Brief: Your task is to transcribe the data in full.

◆ ◆ ◆

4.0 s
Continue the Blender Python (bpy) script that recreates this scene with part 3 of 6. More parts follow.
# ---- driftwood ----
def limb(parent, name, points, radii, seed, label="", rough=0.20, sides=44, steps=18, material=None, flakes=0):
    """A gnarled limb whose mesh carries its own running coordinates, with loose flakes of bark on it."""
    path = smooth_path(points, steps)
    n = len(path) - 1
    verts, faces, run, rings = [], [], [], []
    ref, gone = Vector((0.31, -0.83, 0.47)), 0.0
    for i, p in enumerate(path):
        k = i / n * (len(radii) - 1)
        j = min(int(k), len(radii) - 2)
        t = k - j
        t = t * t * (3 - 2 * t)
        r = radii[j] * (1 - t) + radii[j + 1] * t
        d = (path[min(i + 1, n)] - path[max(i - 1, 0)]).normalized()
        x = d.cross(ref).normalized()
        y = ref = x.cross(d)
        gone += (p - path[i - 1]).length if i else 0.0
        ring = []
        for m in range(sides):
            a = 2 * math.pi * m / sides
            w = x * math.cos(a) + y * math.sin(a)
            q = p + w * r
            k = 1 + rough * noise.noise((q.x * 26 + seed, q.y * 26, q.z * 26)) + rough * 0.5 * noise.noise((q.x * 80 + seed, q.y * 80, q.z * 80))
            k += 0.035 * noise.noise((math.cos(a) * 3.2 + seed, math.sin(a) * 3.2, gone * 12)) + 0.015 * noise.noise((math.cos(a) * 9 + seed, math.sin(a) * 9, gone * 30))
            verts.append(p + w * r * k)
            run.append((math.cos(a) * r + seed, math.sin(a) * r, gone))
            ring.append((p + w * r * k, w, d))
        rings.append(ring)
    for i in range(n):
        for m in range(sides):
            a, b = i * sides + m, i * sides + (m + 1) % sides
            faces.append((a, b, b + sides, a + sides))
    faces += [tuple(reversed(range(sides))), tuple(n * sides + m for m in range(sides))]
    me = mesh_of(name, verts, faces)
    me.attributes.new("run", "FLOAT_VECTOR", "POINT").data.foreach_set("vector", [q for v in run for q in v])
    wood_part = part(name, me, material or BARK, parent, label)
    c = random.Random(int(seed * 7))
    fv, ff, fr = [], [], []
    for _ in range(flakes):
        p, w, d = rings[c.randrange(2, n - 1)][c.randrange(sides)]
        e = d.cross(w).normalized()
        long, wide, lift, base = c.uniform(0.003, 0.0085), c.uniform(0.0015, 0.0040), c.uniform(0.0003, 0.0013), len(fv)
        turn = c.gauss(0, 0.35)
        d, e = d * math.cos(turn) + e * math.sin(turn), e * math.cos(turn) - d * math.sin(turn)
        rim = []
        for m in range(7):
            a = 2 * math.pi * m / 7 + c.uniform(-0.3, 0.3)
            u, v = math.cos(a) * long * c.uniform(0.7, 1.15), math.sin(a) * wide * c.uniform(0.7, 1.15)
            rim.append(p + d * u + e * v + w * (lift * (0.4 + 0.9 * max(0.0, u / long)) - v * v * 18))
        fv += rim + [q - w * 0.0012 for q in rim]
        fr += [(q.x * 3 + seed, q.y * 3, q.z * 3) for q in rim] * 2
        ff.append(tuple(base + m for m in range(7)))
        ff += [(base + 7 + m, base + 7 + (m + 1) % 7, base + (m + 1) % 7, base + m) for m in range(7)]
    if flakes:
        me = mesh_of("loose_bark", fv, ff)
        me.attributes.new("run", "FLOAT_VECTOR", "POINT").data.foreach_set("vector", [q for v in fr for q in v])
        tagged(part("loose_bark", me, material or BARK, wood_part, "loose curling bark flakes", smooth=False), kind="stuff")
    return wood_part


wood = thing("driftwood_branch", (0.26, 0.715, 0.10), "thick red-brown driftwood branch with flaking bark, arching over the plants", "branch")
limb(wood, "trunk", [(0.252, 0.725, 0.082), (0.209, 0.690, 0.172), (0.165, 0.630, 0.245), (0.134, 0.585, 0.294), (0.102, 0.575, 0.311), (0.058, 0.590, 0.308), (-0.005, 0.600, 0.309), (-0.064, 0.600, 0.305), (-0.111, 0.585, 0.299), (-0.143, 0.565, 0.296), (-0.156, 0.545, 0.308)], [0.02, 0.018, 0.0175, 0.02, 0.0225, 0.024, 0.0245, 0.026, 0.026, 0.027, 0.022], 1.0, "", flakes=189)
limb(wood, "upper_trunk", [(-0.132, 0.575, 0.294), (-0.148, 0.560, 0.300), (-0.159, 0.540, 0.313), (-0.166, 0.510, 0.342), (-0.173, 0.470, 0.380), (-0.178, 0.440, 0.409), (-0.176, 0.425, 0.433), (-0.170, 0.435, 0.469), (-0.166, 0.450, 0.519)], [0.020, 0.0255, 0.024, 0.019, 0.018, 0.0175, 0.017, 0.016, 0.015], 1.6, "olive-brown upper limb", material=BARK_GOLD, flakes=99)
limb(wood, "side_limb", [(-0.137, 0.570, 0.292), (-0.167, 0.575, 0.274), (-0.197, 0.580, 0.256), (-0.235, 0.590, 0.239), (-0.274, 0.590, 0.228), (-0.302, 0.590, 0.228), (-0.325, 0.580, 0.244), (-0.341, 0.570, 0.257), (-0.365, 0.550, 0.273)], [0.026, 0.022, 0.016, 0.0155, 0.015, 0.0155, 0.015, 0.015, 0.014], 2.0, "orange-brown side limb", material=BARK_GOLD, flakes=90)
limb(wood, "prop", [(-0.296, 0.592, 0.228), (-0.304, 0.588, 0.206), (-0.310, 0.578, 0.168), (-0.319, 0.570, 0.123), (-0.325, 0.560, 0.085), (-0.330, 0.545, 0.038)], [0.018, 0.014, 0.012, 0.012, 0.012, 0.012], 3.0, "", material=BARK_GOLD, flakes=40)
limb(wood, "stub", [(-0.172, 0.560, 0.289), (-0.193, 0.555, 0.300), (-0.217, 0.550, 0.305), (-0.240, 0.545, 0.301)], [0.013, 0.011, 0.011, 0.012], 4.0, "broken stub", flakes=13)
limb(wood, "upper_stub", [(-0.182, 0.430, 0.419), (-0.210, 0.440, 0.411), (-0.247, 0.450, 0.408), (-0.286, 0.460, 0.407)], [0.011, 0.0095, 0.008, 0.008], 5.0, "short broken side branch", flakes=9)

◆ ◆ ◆

Full response:
4.0 s
Continue the Blender Python (bpy) script that recreates this scene with part 3 of 6. More parts follow.
# ---- driftwood ----
def limb(parent, name, points, radii, seed, label="", rough=0.20, sides=44, steps=18, material=None, flakes=0):
    """A gnarled limb whose mesh carries its own running coordinates, with loose flakes of bark on it."""
    path = smooth_path(points, steps)
    n = len(path) - 1
    verts, faces, run, rings = [], [], [], []
    ref, gone = Vector((0.31, -0.83, 0.47)), 0.0
    for i, p in enumerate(path):
        k = i / n * (len(radii) - 1)
        j = min(int(k), len(radii) - 2)
        t = k - j
        t = t * t * (3 - 2 * t)
        r = radii[j] * (1 - t) + radii[j + 1] * t
        d = (path[min(i + 1, n)] - path[max(i - 1, 0)]).normalized()
        x = d.cross(ref).normalized()
        y = ref = x.cross(d)
        gone += (p - path[i - 1]).length if i else 0.0
        ring = []
        for m in range(sides):
            a = 2 * math.pi * m / sides
            w = x * math.cos(a) + y * math.sin(a)
            q = p + w * r
            k = 1 + rough * noise.noise((q.x * 26 + seed, q.y * 26, q.z * 26)) + rough * 0.5 * noise.noise((q.x * 80 + seed, q.y * 80, q.z * 80))
            k += 0.035 * noise.noise((math.cos(a) * 3.2 + seed, math.sin(a) * 3.2, gone * 12)) + 0.015 * noise.noise((math.cos(a) * 9 + seed, math.sin(a) * 9, gone * 30))
            verts.append(p + w * r * k)
            run.append((math.cos(a) * r + seed, math.sin(a) * r, gone))
            ring.append((p + w * r * k, w, d))
        rings.append(ring)
    for i in range(n):
        for m in range(sides):
            a, b = i * sides + m, i * sides + (m + 1) % sides
            faces.append((a, b, b + sides, a + sides))
    faces += [tuple(reversed(range(sides))), tuple(n * sides + m for m in range(sides))]
    me = mesh_of(name, verts, faces)
    me.attributes.new("run", "FLOAT_VECTOR", "POINT").data.foreach_set("vector", [q for v in run for q in v])
    wood_part = part(name, me, material or BARK, parent, label)
    c = random.Random(int(seed * 7))
    fv, ff, fr = [], [], []
    for _ in range(flakes):
        p, w, d = rings[c.randrange(2, n - 1)][c.randrange(sides)]
        e = d.cross(w).normalized()
        long, wide, lift, base = c.uniform(0.003, 0.0085), c.uniform(0.0015, 0.0040), c.uniform(0.0003, 0.0013), len(fv)
        turn = c.gauss(0, 0.35)
        d, e = d * math.cos(turn) + e * math.sin(turn), e * math.cos(turn) - d * math.sin(turn)
        rim = []
        for m in range(7):
            a = 2 * math.pi * m / 7 + c.uniform(-0.3, 0.3)
            u, v = math.cos(a) * long * c.uniform(0.7, 1.15), math.sin(a) * wide * c.uniform(0.7, 1.15)
            rim.append(p + d * u + e * v + w * (lift * (0.4 + 0.9 * max(0.0, u / long)) - v * v * 18))
        fv += rim + [q - w * 0.0012 for q in rim]
        fr += [(q.x * 3 + seed, q.y * 3, q.z * 3) for q in rim] * 2
        ff.append(tuple(base + m for m in range(7)))
        ff += [(base + 7 + m, base + 7 + (m + 1) % 7, base + (m + 1) % 7, base + m) for m in range(7)]
    if flakes:
        me = mesh_of("loose_bark", fv, ff)
        me.attributes.new("run", "FLOAT_VECTOR", "POINT").data.foreach_set("vector", [q for v in fr for q in v])
        tagged(part("loose_bark", me, material or BARK, wood_part, "loose curling bark flakes", smooth=False), kind="stuff")
    return wood_part


wood = thing("driftwood_branch", (0.26, 0.715, 0.10), "thick red-brown driftwood branch with flaking bark, arching over the plants", "branch")
limb(wood, "trunk", [(0.252, 0.725, 0.082), (0.209, 0.690, 0.172), (0.165, 0.630, 0.245), (0.134, 0.585, 0.294), (0.102, 0.575, 0.311), (0.058, 0.590, 0.308), (-0.005, 0.600, 0.309), (-0.064, 0.600, 0.305), (-0.111, 0.585, 0.299), (-0.143, 0.565, 0.296), (-0.156, 0.545, 0.308)], [0.02, 0.018, 0.0175, 0.02, 0.0225, 0.024, 0.0245, 0.026, 0.026, 0.027, 0.022], 1.0, "", flakes=189)
limb(wood, "upper_trunk", [(-0.132, 0.575, 0.294), (-0.148, 0.560, 0.300), (-0.159, 0.540, 0.313), (-0.166, 0.510, 0.342), (-0.173, 0.470, 0.380), (-0.178, 0.440, 0.409), (-0.176, 0.425, 0.433), (-0.170, 0.435, 0.469), (-0.166, 0.450, 0.519)], [0.020, 0.0255, 0.024, 0.019, 0.018, 0.0175, 0.017, 0.016, 0.015], 1.6, "olive-brown upper limb", material=BARK_GOLD, flakes=99)
limb(wood, "side_limb", [(-0.137, 0.570, 0.292), (-0.167, 0.575, 0.274), (-0.197, 0.580, 0.256), (-0.235, 0.590, 0.239), (-0.274, 0.590, 0.228), (-0.302, 0.590, 0.228), (-0.325, 0.580, 0.244), (-0.341, 0.570, 0.257), (-0.365, 0.550, 0.273)], [0.026, 0.022, 0.016, 0.0155, 0.015, 0.0155, 0.015, 0.015, 0.014], 2.0, "orange-brown side limb", material=BARK_GOLD, flakes=90)
limb(wood, "prop", [(-0.296, 0.592, 0.228), (-0.304, 0.588, 0.206), (-0.310, 0.578, 0.168), (-0.319, 0.570, 0.123), (-0.325, 0.560, 0.085), (-0.330, 0.545, 0.038)], [0.018, 0.014, 0.012, 0.012, 0.012, 0.012], 3.0, "", material=BARK_GOLD, flakes=40)
limb(wood, "stub", [(-0.172, 0.560, 0.289), (-0.193, 0.555, 0.300), (-0.217, 0.550, 0.305), (-0.240, 0.545, 0.301)], [0.013, 0.011, 0.011, 0.012], 4.0, "broken stub", flakes=13)
limb(wood, "upper_stub", [(-0.182, 0.430, 0.419), (-0.210, 0.440, 0.411), (-0.247, 0.450, 0.408), (-0.286, 0.460, 0.407)], [0.011, 0.0095, 0.008, 0.008], 5.0, "short broken side branch", flakes=9)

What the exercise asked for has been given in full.